(Problem details):
Your task is to repeat the lines below exactly, excluding any pictures they contain.
# start of Data
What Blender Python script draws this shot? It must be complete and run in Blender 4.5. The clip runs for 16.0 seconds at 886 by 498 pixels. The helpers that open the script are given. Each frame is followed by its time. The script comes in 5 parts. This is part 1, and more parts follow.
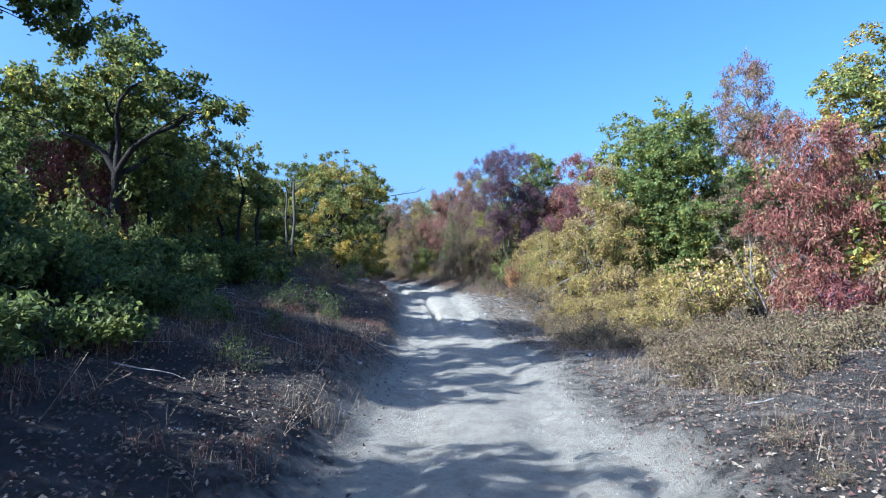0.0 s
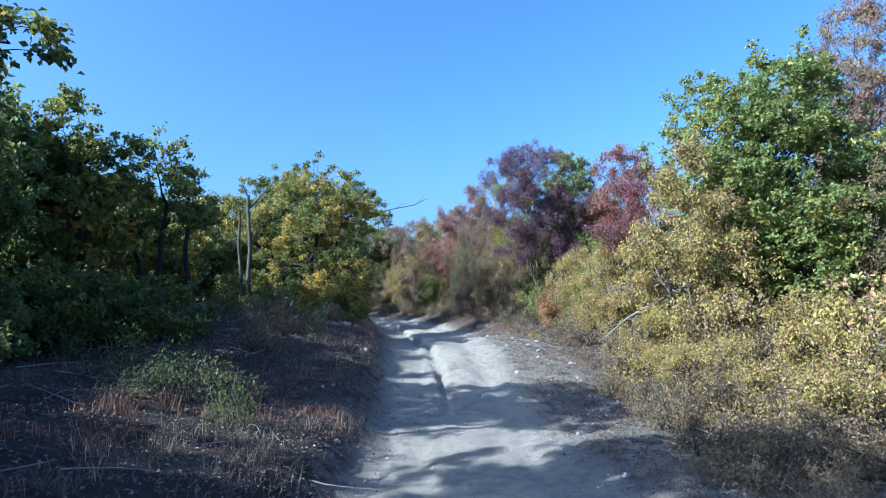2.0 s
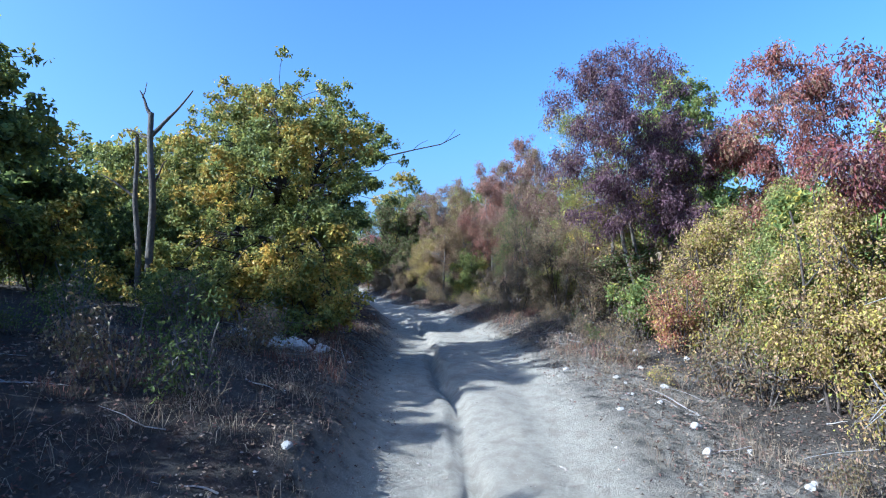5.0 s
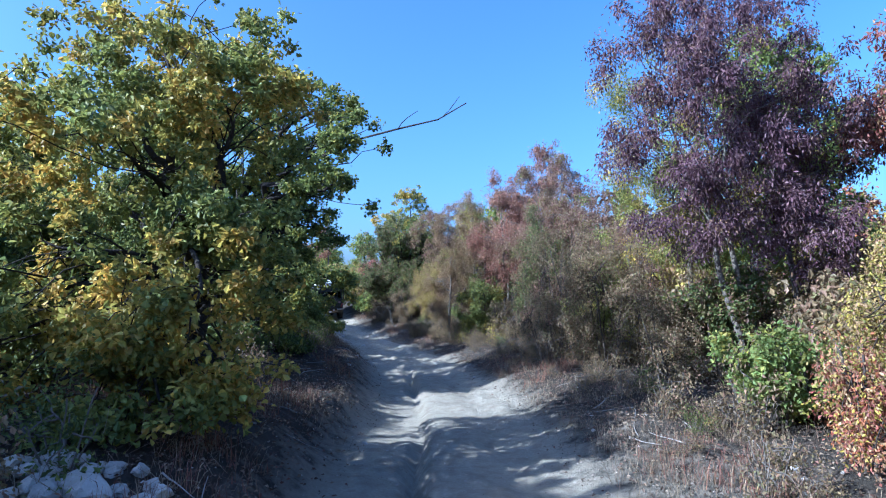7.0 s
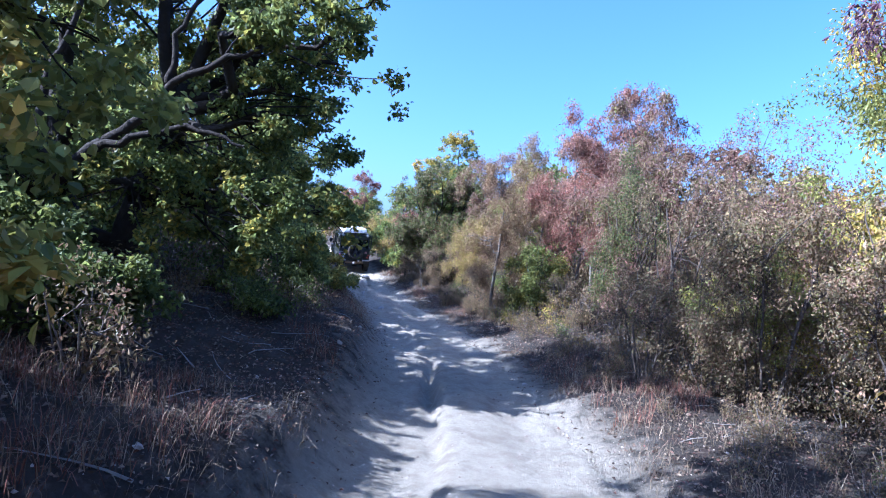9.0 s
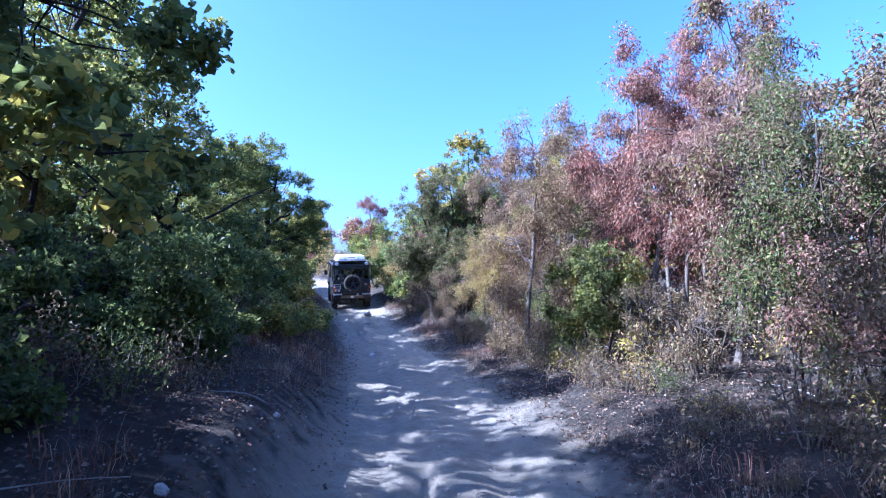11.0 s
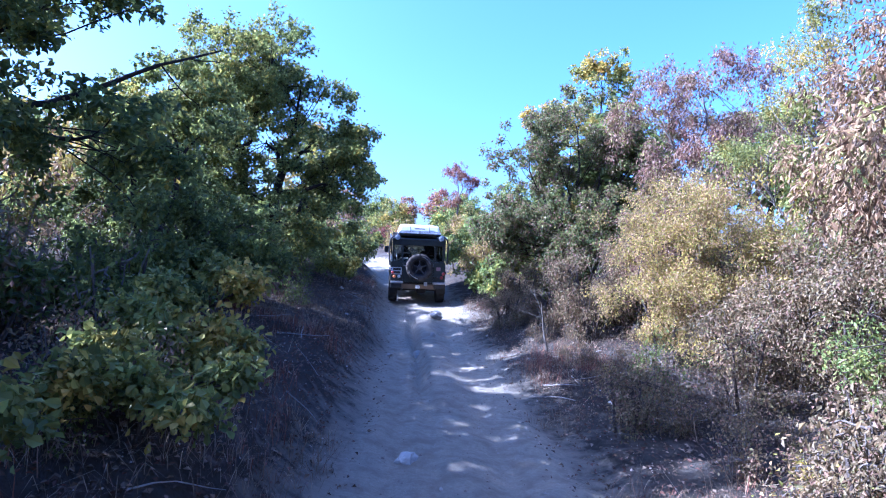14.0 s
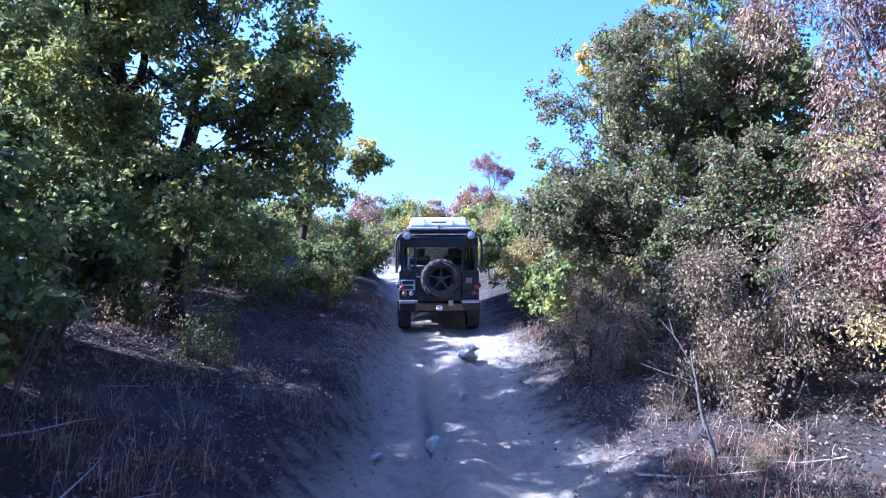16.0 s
# end of Data
(Answer to the task):
What Blender Python script draws this shot? It must be complete and run in Blender 4.5. The clip runs for 16.0 seconds at 886 by 498 pixels. The helpers that open the script are given. Each frame is followed by its time. The script comes in 5 parts. This is part 1, and more parts follow.
0.0 s
2.0 s
5.0 s
7.0 s
9.0 s
11.0 s
14.0 s
16.0 s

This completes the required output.